Description of the task
Repeat all of the material below exactly as written, images excluded.
>> Start
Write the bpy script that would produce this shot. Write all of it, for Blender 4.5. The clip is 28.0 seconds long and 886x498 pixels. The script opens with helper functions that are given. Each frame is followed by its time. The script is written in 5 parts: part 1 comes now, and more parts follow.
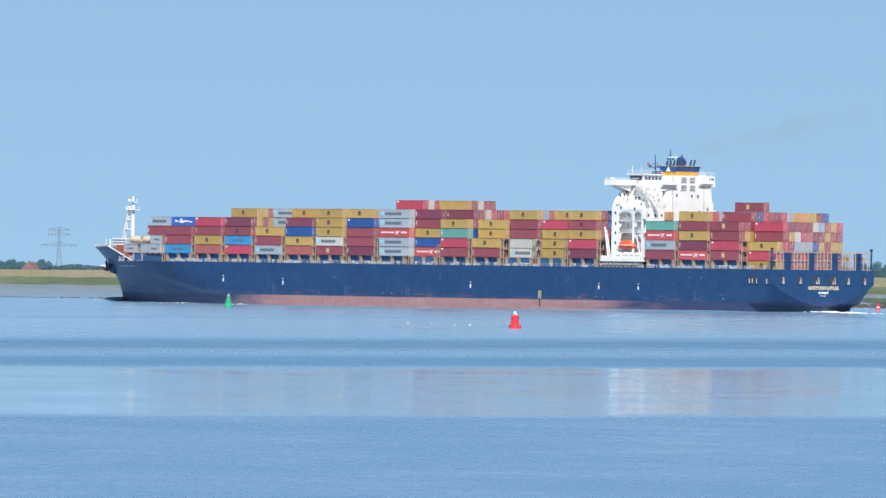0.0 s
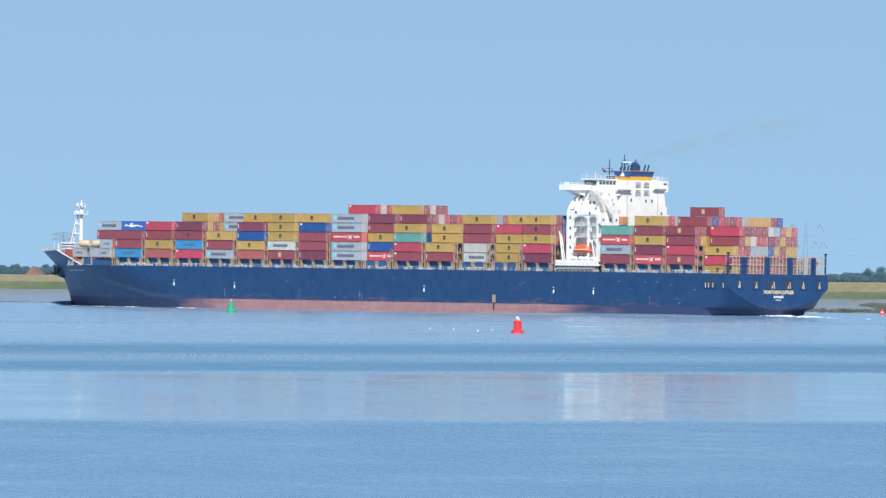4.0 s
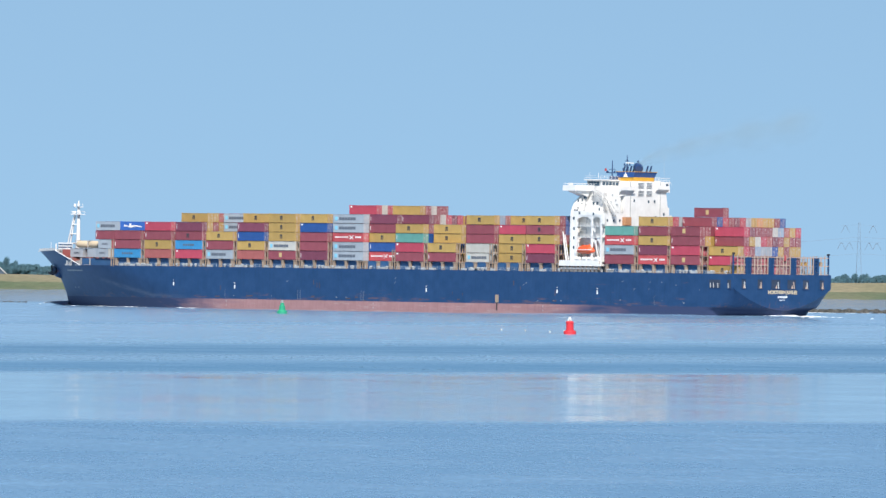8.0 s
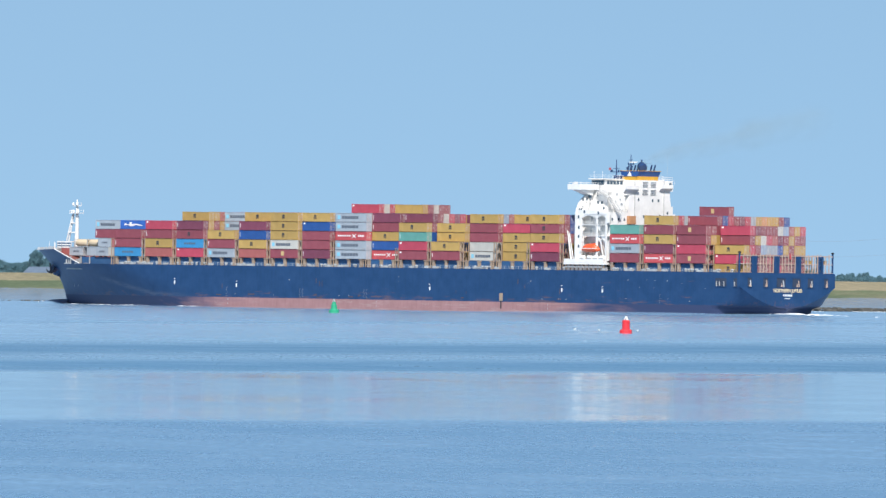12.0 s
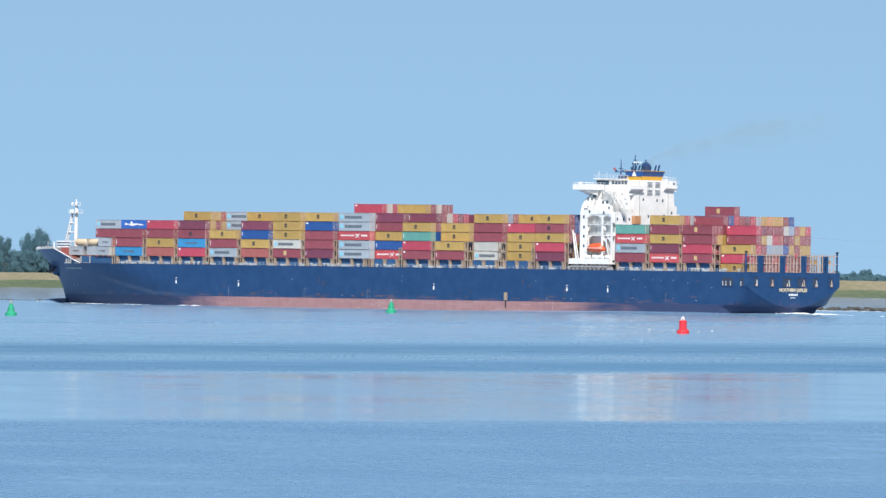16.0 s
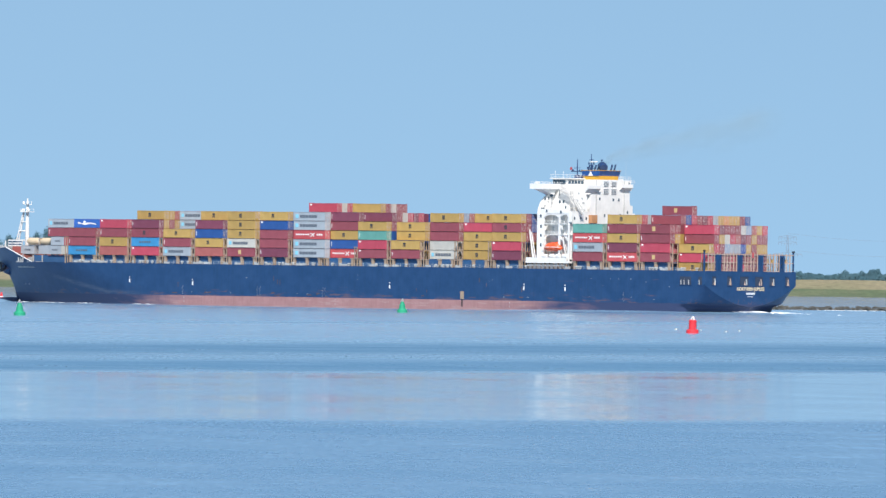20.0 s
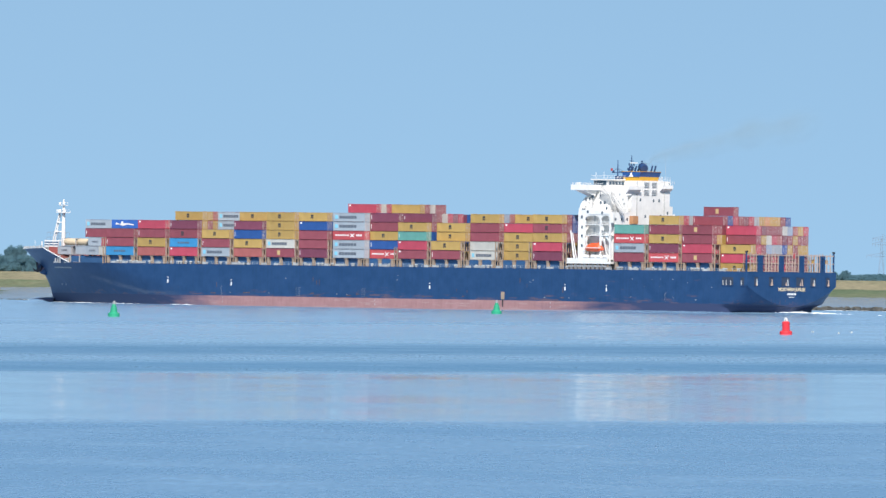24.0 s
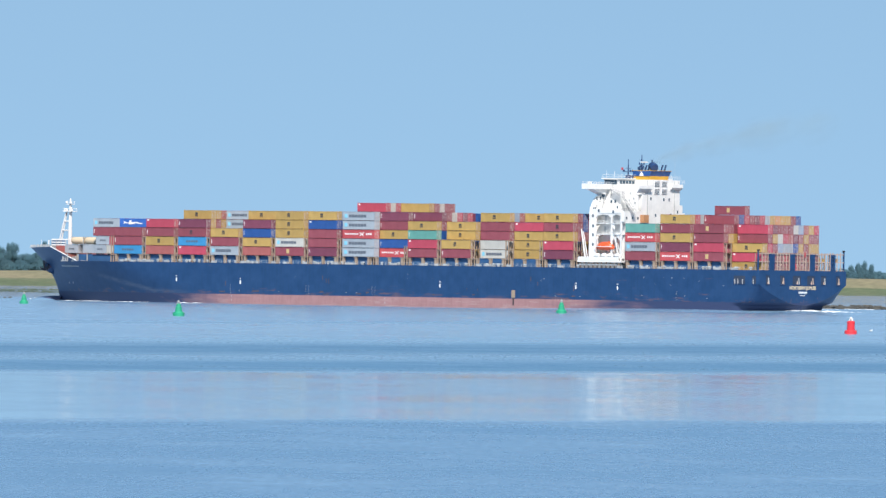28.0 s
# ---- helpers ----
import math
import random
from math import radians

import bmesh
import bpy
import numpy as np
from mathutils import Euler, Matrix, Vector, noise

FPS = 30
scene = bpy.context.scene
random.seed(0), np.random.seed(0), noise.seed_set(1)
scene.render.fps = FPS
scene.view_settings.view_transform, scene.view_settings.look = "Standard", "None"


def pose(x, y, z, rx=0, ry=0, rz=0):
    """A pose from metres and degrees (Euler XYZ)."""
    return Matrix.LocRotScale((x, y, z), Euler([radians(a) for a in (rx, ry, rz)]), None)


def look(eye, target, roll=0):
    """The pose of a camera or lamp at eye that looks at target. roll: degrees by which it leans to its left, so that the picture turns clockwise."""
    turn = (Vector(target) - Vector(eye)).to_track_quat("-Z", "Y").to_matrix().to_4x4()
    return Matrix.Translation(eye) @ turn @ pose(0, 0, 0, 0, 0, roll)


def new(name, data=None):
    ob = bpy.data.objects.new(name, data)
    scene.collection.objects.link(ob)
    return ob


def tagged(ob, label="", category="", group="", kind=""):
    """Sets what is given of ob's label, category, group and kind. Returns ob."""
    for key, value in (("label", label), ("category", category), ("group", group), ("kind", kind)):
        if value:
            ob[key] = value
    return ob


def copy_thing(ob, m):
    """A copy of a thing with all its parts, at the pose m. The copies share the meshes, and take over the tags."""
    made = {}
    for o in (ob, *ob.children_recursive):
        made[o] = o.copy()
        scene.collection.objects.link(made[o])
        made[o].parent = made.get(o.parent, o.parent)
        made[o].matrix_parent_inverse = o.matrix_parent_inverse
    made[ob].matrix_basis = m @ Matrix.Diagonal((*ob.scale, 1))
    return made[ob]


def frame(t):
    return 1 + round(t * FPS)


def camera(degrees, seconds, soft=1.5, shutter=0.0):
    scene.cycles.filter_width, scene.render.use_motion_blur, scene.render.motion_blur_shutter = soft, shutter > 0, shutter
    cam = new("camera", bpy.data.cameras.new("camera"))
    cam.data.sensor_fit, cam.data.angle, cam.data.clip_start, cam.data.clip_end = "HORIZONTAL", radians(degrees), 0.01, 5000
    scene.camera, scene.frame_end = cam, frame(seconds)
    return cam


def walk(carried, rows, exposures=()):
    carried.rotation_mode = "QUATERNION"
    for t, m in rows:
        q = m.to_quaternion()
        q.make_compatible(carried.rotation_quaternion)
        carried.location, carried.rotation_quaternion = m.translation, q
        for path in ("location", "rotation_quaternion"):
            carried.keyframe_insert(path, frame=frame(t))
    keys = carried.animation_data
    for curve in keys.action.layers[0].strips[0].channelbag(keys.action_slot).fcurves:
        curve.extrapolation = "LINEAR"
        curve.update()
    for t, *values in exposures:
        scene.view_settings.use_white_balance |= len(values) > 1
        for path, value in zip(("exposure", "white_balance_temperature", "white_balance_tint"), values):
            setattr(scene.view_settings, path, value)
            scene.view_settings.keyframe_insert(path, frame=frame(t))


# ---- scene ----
>> End
The reply
Write the bpy script that would produce this shot. Write all of it, for Blender 4.5. The clip is 28.0 seconds long and 886x498 pixels. The script opens with helper functions that are given. Each frame is followed by its time. The script is written in 5 parts: part 1 comes now, and more parts follow.
0.0 s
4.0 s
8.0 s
12.0 s
16.0 s
20.0 s
24.0 s
28.0 s
# ---- helpers ----
import math
import random
from math import radians

import bmesh
import bpy
import numpy as np
from mathutils import Euler, Matrix, Vector, noise

FPS = 30
scene = bpy.context.scene
random.seed(0), np.random.seed(0), noise.seed_set(1)
scene.render.fps = FPS
scene.view_settings.view_transform, scene.view_settings.look = "Standard", "None"


def pose(x, y, z, rx=0, ry=0, rz=0):
    """A pose from metres and degrees (Euler XYZ)."""
    return Matrix.LocRotScale((x, y, z), Euler([radians(a) for a in (rx, ry, rz)]), None)


def look(eye, target, roll=0):
    """The pose of a camera or lamp at eye that looks at target. roll: degrees by which it leans to its left, so that the picture turns clockwise."""
    turn = (Vector(target) - Vector(eye)).to_track_quat("-Z", "Y").to_matrix().to_4x4()
    return Matrix.Translation(eye) @ turn @ pose(0, 0, 0, 0, 0, roll)


def new(name, data=None):
    ob = bpy.data.objects.new(name, data)
    scene.collection.objects.link(ob)
    return ob


def tagged(ob, label="", category="", group="", kind=""):
    """Sets what is given of ob's label, category, group and kind. Returns ob."""
    for key, value in (("label", label), ("category", category), ("group", group), ("kind", kind)):
        if value:
            ob[key] = value
    return ob


def copy_thing(ob, m):
    """A copy of a thing with all its parts, at the pose m. The copies share the meshes, and take over the tags."""
    made = {}
    for o in (ob, *ob.children_recursive):
        made[o] = o.copy()
        scene.collection.objects.link(made[o])
        made[o].parent = made.get(o.parent, o.parent)
        made[o].matrix_parent_inverse = o.matrix_parent_inverse
    made[ob].matrix_basis = m @ Matrix.Diagonal((*ob.scale, 1))
    return made[ob]


def frame(t):
    return 1 + round(t * FPS)


def camera(degrees, seconds, soft=1.5, shutter=0.0):
    scene.cycles.filter_width, scene.render.use_motion_blur, scene.render.motion_blur_shutter = soft, shutter > 0, shutter
    cam = new("camera", bpy.data.cameras.new("camera"))
    cam.data.sensor_fit, cam.data.angle, cam.data.clip_start, cam.data.clip_end = "HORIZONTAL", radians(degrees), 0.01, 5000
    scene.camera, scene.frame_end = cam, frame(seconds)
    return cam


def walk(carried, rows, exposures=()):
    carried.rotation_mode = "QUATERNION"
    for t, m in rows:
        q = m.to_quaternion()
        q.make_compatible(carried.rotation_quaternion)
        carried.location, carried.rotation_quaternion = m.translation, q
        for path in ("location", "rotation_quaternion"):
            carried.keyframe_insert(path, frame=frame(t))
    keys = carried.animation_data
    for curve in keys.action.layers[0].strips[0].channelbag(keys.action_slot).fcurves:
        curve.extrapolation = "LINEAR"
        curve.update()
    for t, *values in exposures:
        scene.view_settings.use_white_balance |= len(values) > 1
        for path, value in zip(("exposure", "white_balance_temperature", "white_balance_tint"), values):
            setattr(scene.view_settings, path, value)
            scene.view_settings.keyframe_insert(path, frame=frame(t))


# ---- scene ----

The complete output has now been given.